■ **Data records**:

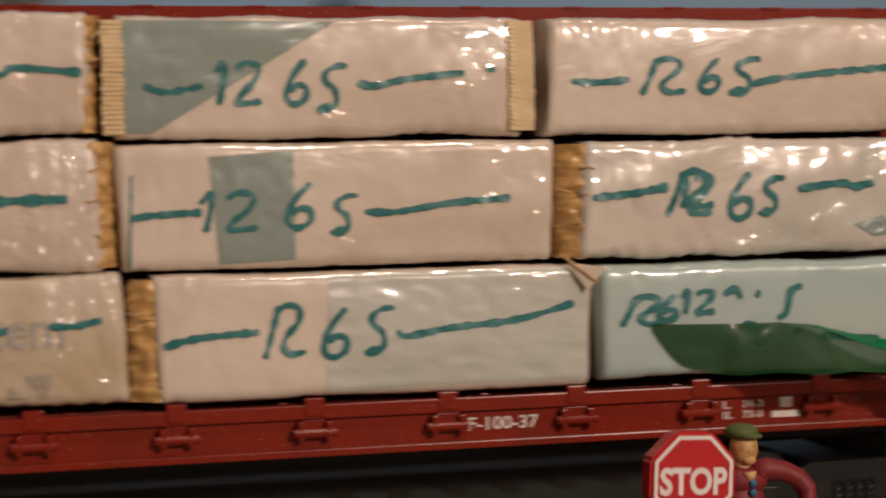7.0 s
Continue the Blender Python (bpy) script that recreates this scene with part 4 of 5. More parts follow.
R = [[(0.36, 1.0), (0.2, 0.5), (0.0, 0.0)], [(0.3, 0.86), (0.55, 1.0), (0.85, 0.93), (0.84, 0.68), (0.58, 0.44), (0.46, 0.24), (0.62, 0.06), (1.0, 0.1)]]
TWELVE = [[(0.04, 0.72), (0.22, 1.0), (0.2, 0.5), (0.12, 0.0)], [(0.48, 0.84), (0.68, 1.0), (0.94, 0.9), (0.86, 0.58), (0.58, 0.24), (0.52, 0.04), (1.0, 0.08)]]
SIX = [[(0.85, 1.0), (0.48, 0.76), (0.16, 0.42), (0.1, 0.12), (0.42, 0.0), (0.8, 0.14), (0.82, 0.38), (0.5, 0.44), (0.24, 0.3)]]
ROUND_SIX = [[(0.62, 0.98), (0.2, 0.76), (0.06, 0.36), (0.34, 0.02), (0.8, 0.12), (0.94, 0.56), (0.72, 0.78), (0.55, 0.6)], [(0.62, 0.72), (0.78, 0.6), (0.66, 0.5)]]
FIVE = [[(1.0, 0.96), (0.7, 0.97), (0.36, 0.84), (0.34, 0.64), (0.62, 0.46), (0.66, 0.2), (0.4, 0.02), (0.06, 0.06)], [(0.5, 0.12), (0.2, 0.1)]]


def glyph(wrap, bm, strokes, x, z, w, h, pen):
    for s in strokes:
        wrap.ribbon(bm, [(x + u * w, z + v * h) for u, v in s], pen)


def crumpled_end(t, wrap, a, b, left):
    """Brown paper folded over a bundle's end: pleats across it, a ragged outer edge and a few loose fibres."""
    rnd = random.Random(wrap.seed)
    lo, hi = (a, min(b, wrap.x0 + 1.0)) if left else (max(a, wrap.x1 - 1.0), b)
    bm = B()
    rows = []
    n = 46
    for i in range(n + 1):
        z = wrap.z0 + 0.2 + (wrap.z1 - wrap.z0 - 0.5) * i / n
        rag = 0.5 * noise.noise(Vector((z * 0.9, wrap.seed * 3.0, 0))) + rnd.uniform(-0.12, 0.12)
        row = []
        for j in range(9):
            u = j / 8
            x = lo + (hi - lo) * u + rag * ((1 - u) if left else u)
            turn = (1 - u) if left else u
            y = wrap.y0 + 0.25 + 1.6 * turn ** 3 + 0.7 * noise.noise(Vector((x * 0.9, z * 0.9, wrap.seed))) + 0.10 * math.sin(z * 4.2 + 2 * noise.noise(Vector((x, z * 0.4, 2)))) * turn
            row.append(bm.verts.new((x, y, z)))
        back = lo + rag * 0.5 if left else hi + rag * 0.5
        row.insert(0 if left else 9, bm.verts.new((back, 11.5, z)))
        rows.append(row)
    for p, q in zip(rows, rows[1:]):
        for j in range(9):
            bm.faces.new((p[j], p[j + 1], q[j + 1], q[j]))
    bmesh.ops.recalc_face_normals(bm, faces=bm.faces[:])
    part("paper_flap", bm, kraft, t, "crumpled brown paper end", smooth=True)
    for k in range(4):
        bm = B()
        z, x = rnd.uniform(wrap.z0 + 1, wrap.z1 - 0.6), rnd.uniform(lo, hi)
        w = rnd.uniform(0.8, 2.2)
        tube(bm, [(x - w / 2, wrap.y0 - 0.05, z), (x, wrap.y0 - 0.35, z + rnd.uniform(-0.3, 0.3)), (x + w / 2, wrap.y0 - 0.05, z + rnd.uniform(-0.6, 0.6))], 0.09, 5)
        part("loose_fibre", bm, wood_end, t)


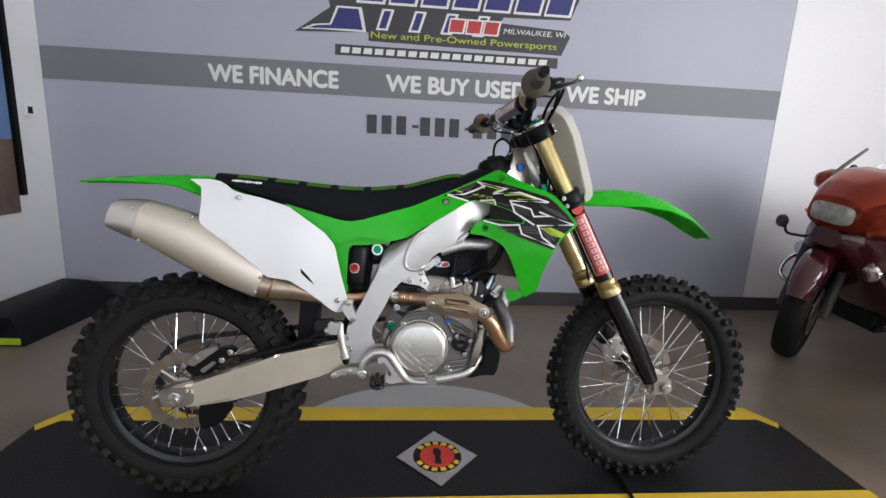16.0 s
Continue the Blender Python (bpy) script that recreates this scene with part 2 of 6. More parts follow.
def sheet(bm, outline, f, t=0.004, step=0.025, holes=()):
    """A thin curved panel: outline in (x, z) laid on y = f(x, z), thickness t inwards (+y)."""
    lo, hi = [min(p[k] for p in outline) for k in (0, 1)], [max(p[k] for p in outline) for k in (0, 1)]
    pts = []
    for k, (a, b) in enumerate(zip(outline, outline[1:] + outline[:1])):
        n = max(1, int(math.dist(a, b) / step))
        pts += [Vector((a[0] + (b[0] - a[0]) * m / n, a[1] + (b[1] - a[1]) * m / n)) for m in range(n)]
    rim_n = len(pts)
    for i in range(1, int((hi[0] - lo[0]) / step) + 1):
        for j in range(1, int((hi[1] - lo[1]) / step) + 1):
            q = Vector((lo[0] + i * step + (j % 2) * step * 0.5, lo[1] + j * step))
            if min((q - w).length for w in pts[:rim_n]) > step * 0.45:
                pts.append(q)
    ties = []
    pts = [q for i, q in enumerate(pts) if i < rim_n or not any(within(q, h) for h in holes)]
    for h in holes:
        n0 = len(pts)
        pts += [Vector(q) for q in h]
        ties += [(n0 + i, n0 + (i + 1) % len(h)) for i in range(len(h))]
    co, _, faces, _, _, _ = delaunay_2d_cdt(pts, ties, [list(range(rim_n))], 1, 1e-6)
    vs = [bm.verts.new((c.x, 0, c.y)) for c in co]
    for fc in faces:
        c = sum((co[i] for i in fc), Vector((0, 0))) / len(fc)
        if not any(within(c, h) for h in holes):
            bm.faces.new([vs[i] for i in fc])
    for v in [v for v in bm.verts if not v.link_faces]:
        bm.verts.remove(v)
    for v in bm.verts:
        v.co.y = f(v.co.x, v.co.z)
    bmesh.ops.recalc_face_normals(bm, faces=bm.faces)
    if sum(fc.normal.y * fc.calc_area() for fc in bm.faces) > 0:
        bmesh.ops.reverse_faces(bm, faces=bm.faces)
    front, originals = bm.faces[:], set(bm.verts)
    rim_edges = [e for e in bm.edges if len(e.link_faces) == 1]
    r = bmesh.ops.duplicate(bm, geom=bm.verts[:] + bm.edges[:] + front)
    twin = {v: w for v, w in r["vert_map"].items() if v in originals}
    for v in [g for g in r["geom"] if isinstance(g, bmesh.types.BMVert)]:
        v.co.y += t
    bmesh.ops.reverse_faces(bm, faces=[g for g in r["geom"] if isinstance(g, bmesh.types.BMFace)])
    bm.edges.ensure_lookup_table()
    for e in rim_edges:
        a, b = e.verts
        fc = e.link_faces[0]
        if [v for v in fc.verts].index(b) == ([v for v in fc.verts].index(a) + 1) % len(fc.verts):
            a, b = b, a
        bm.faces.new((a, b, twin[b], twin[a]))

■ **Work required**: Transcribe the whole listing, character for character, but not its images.

■ **Result of the exercise**:
7.0 s
Continue the Blender Python (bpy) script that recreates this scene with part 4 of 5. More parts follow.
R = [[(0.36, 1.0), (0.2, 0.5), (0.0, 0.0)], [(0.3, 0.86), (0.55, 1.0), (0.85, 0.93), (0.84, 0.68), (0.58, 0.44), (0.46, 0.24), (0.62, 0.06), (1.0, 0.1)]]
TWELVE = [[(0.04, 0.72), (0.22, 1.0), (0.2, 0.5), (0.12, 0.0)], [(0.48, 0.84), (0.68, 1.0), (0.94, 0.9), (0.86, 0.58), (0.58, 0.24), (0.52, 0.04), (1.0, 0.08)]]
SIX = [[(0.85, 1.0), (0.48, 0.76), (0.16, 0.42), (0.1, 0.12), (0.42, 0.0), (0.8, 0.14), (0.82, 0.38), (0.5, 0.44), (0.24, 0.3)]]
ROUND_SIX = [[(0.62, 0.98), (0.2, 0.76), (0.06, 0.36), (0.34, 0.02), (0.8, 0.12), (0.94, 0.56), (0.72, 0.78), (0.55, 0.6)], [(0.62, 0.72), (0.78, 0.6), (0.66, 0.5)]]
FIVE = [[(1.0, 0.96), (0.7, 0.97), (0.36, 0.84), (0.34, 0.64), (0.62, 0.46), (0.66, 0.2), (0.4, 0.02), (0.06, 0.06)], [(0.5, 0.12), (0.2, 0.1)]]


def glyph(wrap, bm, strokes, x, z, w, h, pen):
    for s in strokes:
        wrap.ribbon(bm, [(x + u * w, z + v * h) for u, v in s], pen)


def crumpled_end(t, wrap, a, b, left):
    """Brown paper folded over a bundle's end: pleats across it, a ragged outer edge and a few loose fibres."""
    rnd = random.Random(wrap.seed)
    lo, hi = (a, min(b, wrap.x0 + 1.0)) if left else (max(a, wrap.x1 - 1.0), b)
    bm = B()
    rows = []
    n = 46
    for i in range(n + 1):
        z = wrap.z0 + 0.2 + (wrap.z1 - wrap.z0 - 0.5) * i / n
        rag = 0.5 * noise.noise(Vector((z * 0.9, wrap.seed * 3.0, 0))) + rnd.uniform(-0.12, 0.12)
        row = []
        for j in range(9):
            u = j / 8
            x = lo + (hi - lo) * u + rag * ((1 - u) if left else u)
            turn = (1 - u) if left else u
            y = wrap.y0 + 0.25 + 1.6 * turn ** 3 + 0.7 * noise.noise(Vector((x * 0.9, z * 0.9, wrap.seed))) + 0.10 * math.sin(z * 4.2 + 2 * noise.noise(Vector((x, z * 0.4, 2)))) * turn
            row.append(bm.verts.new((x, y, z)))
        back = lo + rag * 0.5 if left else hi + rag * 0.5
        row.insert(0 if left else 9, bm.verts.new((back, 11.5, z)))
        rows.append(row)
    for p, q in zip(rows, rows[1:]):
        for j in range(9):
            bm.faces.new((p[j], p[j + 1], q[j + 1], q[j]))
    bmesh.ops.recalc_face_normals(bm, faces=bm.faces[:])
    part("paper_flap", bm, kraft, t, "crumpled brown paper end", smooth=True)
    for k in range(4):
        bm = B()
        z, x = rnd.uniform(wrap.z0 + 1, wrap.z1 - 0.6), rnd.uniform(lo, hi)
        w = rnd.uniform(0.8, 2.2)
        tube(bm, [(x - w / 2, wrap.y0 - 0.05, z), (x, wrap.y0 - 0.35, z + rnd.uniform(-0.3, 0.3)), (x + w / 2, wrap.y0 - 0.05, z + rnd.uniform(-0.6, 0.6))], 0.09, 5)
        part("loose_fibre", bm, wood_end, t)


16.0 s
Continue the Blender Python (bpy) script that recreates this scene with part 2 of 6. More parts follow.
def sheet(bm, outline, f, t=0.004, step=0.025, holes=()):
    """A thin curved panel: outline in (x, z) laid on y = f(x, z), thickness t inwards (+y)."""
    lo, hi = [min(p[k] for p in outline) for k in (0, 1)], [max(p[k] for p in outline) for k in (0, 1)]
    pts = []
    for k, (a, b) in enumerate(zip(outline, outline[1:] + outline[:1])):
        n = max(1, int(math.dist(a, b) / step))
        pts += [Vector((a[0] + (b[0] - a[0]) * m / n, a[1] + (b[1] - a[1]) * m / n)) for m in range(n)]
    rim_n = len(pts)
    for i in range(1, int((hi[0] - lo[0]) / step) + 1):
        for j in range(1, int((hi[1] - lo[1]) / step) + 1):
            q = Vector((lo[0] + i * step + (j % 2) * step * 0.5, lo[1] + j * step))
            if min((q - w).length for w in pts[:rim_n]) > step * 0.45:
                pts.append(q)
    ties = []
    pts = [q for i, q in enumerate(pts) if i < rim_n or not any(within(q, h) for h in holes)]
    for h in holes:
        n0 = len(pts)
        pts += [Vector(q) for q in h]
        ties += [(n0 + i, n0 + (i + 1) % len(h)) for i in range(len(h))]
    co, _, faces, _, _, _ = delaunay_2d_cdt(pts, ties, [list(range(rim_n))], 1, 1e-6)
    vs = [bm.verts.new((c.x, 0, c.y)) for c in co]
    for fc in faces:
        c = sum((co[i] for i in fc), Vector((0, 0))) / len(fc)
        if not any(within(c, h) for h in holes):
            bm.faces.new([vs[i] for i in fc])
    for v in [v for v in bm.verts if not v.link_faces]:
        bm.verts.remove(v)
    for v in bm.verts:
        v.co.y = f(v.co.x, v.co.z)
    bmesh.ops.recalc_face_normals(bm, faces=bm.faces)
    if sum(fc.normal.y * fc.calc_area() for fc in bm.faces) > 0:
        bmesh.ops.reverse_faces(bm, faces=bm.faces)
    front, originals = bm.faces[:], set(bm.verts)
    rim_edges = [e for e in bm.edges if len(e.link_faces) == 1]
    r = bmesh.ops.duplicate(bm, geom=bm.verts[:] + bm.edges[:] + front)
    twin = {v: w for v, w in r["vert_map"].items() if v in originals}
    for v in [g for g in r["geom"] if isinstance(g, bmesh.types.BMVert)]:
        v.co.y += t
    bmesh.ops.reverse_faces(bm, faces=[g for g in r["geom"] if isinstance(g, bmesh.types.BMFace)])
    bm.edges.ensure_lookup_table()
    for e in rim_edges:
        a, b = e.verts
        fc = e.link_faces[0]
        if [v for v in fc.verts].index(b) == ([v for v in fc.verts].index(a) + 1) % len(fc.verts):
            a, b = b, a
        bm.faces.new((a, b, twin[b], twin[a]))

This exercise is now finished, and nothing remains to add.